Segundo Pérola, a irmã só saiu da farmácia quando o comerciante já tinha efetuado o primeiro disparo. “Quando a Kerolly ouviu, saiu correndo. Aí ela veio e abraçou meu pai e foi quando ela foi atingida. Ele [George] ainda veio olhar se tinha acertado meu pai”, relatou a menina.
Pérola ressaltou que o pai é uma pessoa “nervosa”, mas que nunca agiu com truculência com ela e a irmã. “Com a gente ele é uma pessoa super boa. Ele foi lá para acertar as contas”, afirmou.
O promotor Milton Marcolino, do Ministério Público de Goiás (MP-GO), ainda ouviu uma terceira testemunha e dispensou as demais. “As provas colhidas já são suficientes para provar a culpa de George. Ele cometeu um crime de maneira sórdida e quis se colocar acima da lei. Não tenho dúvidas que ele irá a júri popular e será condenado”, afirmou.
Defesa - Em seguida começaram os depoimentos de defesa, a maioria de comerciantes que trabalhavam na mesma região que George. Um deles, Michel do Carmo Moura, contou que presenciou a primeira briga entre a dupla. “Eu estava na pizzaria com a minha família e fiquei assustado com o comportamento do Sinomar”, relatou. Sobre George, o homem disse que o conhece há mais de três anos e que nunca presenciou nenhum ato de violência praticado por ele.
Já o desempregado Eleniton Severino Dias disse que conhece tanto Sinomar quanto George de antes do crime e que o pai de Kerolly é uma pessoa perigosa. “Meu irmão tinha um comércio e já tinha sido ameaçado por ele”, relatou. A testemunha reforçou que o comerciante estava com medo da “má fama” de Sinomar.
Outras três testemunhas de defesa foram ouvidas, sendo que uma delas foi a mãe de Kerolly, Miriam Alves. A mulher contou que estava separada de Sinomar há seis anos e que tinha a guarda das filhas, mas que as deixou morar com o pai após ser ameaçada. “Ele vivia dizendo que se acontecesse algo com elas seria culpa minha, pois eu tinha que trabalhar e elas ficavam sozinhas. Aí acabei cedendo. Mas acho que elas foram mais por dó do pai do que por medo”, afirmou.
A mulher disse que já foi agredida por Sinomar e que isso resultou na separação. “Ele sempre foi nervoso, mas nunca vi ele atirando em alguém”, ressaltou. Por conta do episódio citado por Miriam, o serralheiro chegou a ser preso dias após a morte a filha. Ele tinha uma condenação por agredir a ex-mulher e não tinha cumprido a pena. Dois dias depois Sinomar foi liberado.

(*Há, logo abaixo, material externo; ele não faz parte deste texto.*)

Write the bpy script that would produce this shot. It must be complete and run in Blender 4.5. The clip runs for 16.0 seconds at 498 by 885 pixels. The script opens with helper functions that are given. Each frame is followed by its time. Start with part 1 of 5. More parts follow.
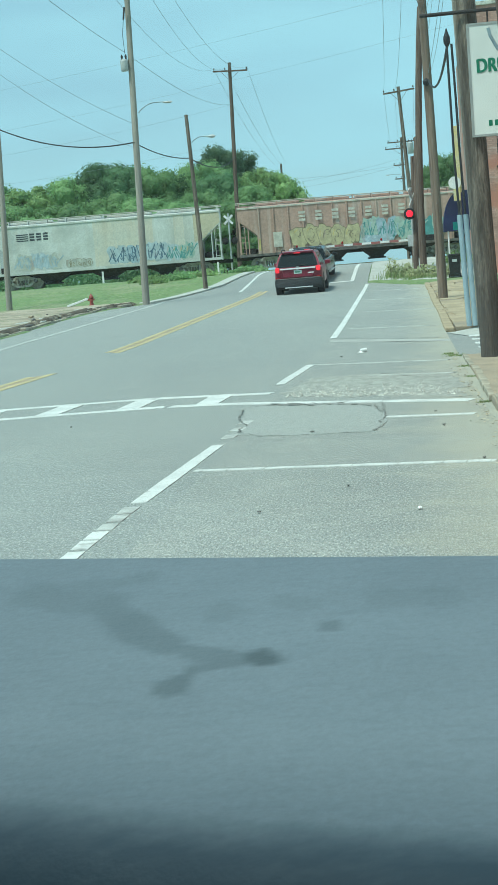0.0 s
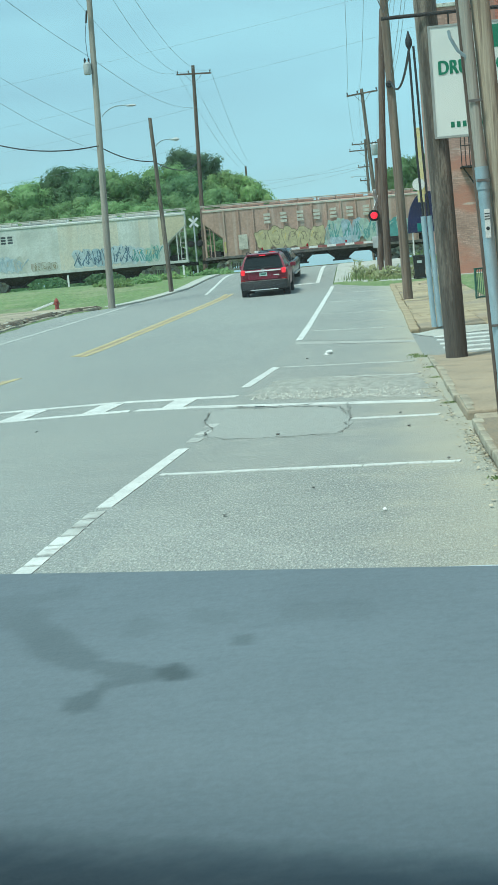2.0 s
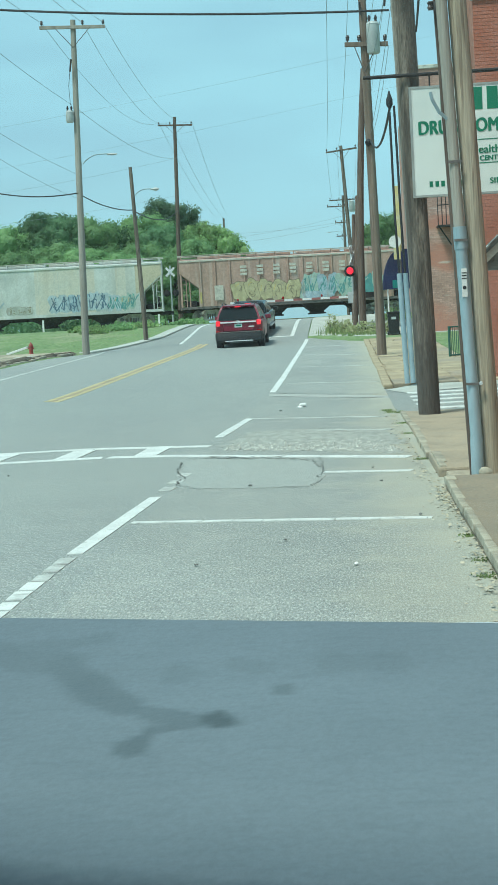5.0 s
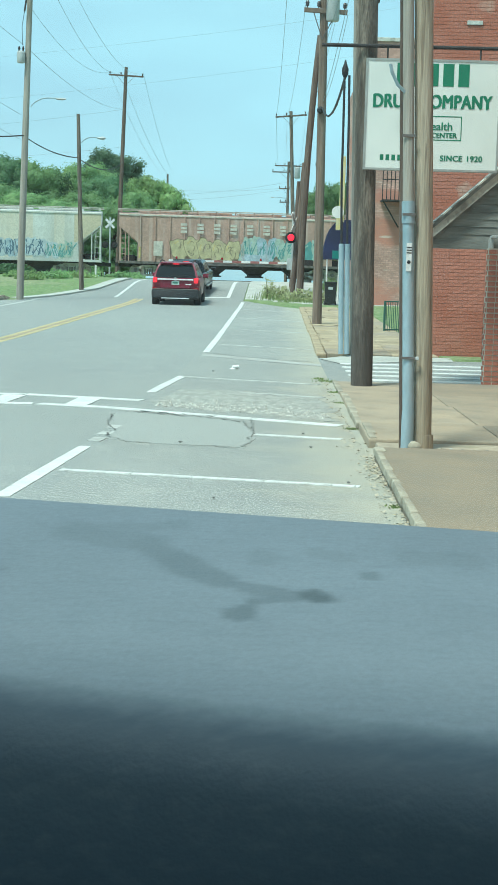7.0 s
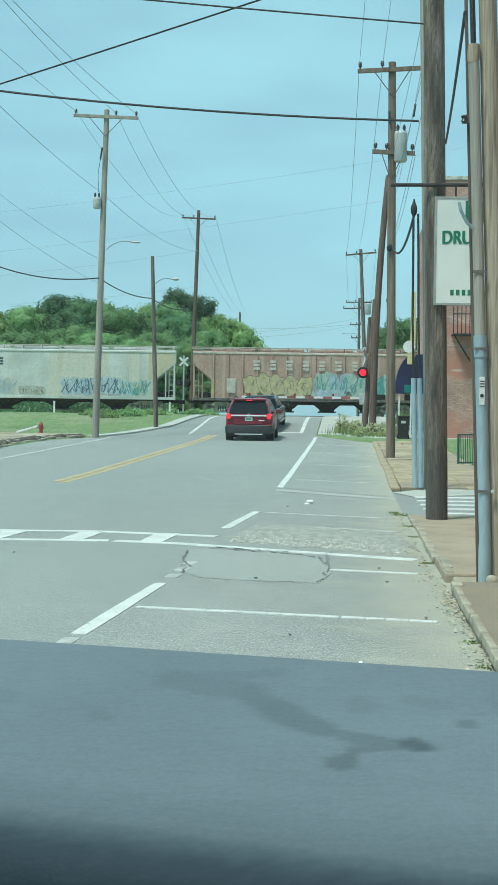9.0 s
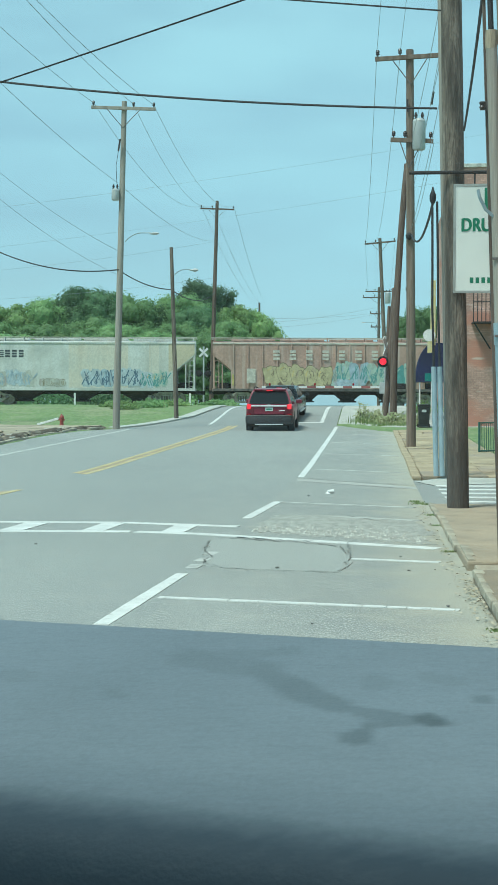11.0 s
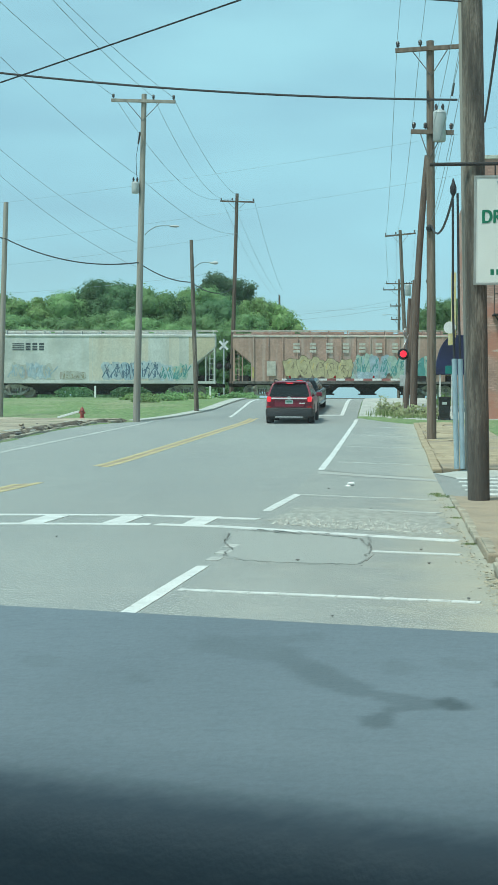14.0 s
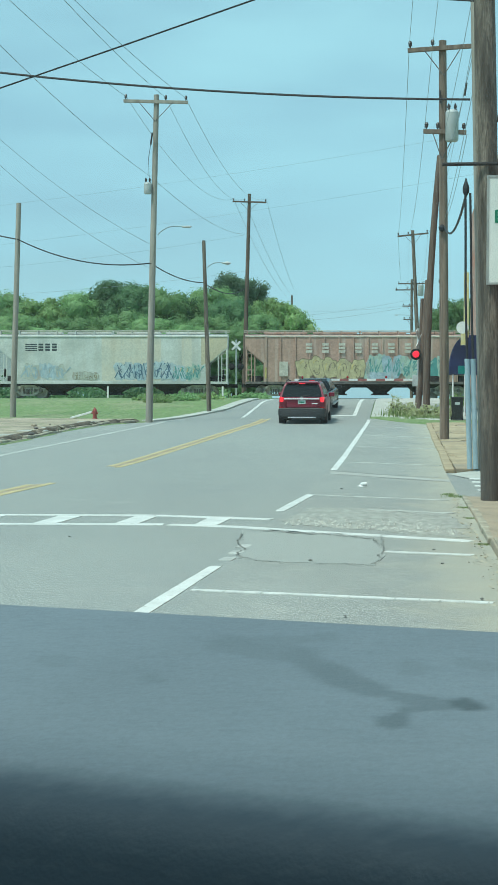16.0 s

Comerciante - O juiz perguntou a George se ele queria responder ao interrogatório e, após conversar com seus advogados, ele optou por falar. O homem negou a intenção de matar as vítimas e disse que se arrepende. “Eu não conhecia o Sinomar antes da confusão e em momento algum exigi que ele pagasse pela pizza. Mas ele deu um murro no balcão e eu fiquei assustado. Ele me ameaçou dizendo que voltaria depois”, afirmou.
O comerciante disse que, no dia em que Kerolly foi baleada, Sinomar voltou e ficava o tempo todo com a mão nas costas, aparentando que poderia estar armado. “Eu estava com a arma, que comprei após ser vítima de assaltos. Durante a discussão, ele ficava o tempo todo se escondendo atrás das filhas. Só sei que atirei no rumo dele e só depois vi que tinha acertado a menina e fugi”, disse.
George também disse se lembra de ter disparado apenas um tiro, e não quatro, como destacam as vítimas. “Eu pensei que o tiro tinha acertado a menina de raspão. Só depois vi que não e decidi me entregar à polícia. Estou muito arrependido de tudo, pois isso abalou também a minha família”, ressaltou o comerciante.
Um dos advogados de defesa do comerciante, Dyellber Araújo, afirmou que acredita na absolvição do seu cliente. “Ficou claro que o George estava coagido, com medo de um homem perigoso. Quem agiu de forma errada foi o Sinomar, que expôs as filhas ao perigo”, destacou.
Ao término da audiência, o juiz Leonardo Fleury Curado Dias disse que as informações colhidas serão analisadas e que, só depois disso, será definido se George irá a júri popular.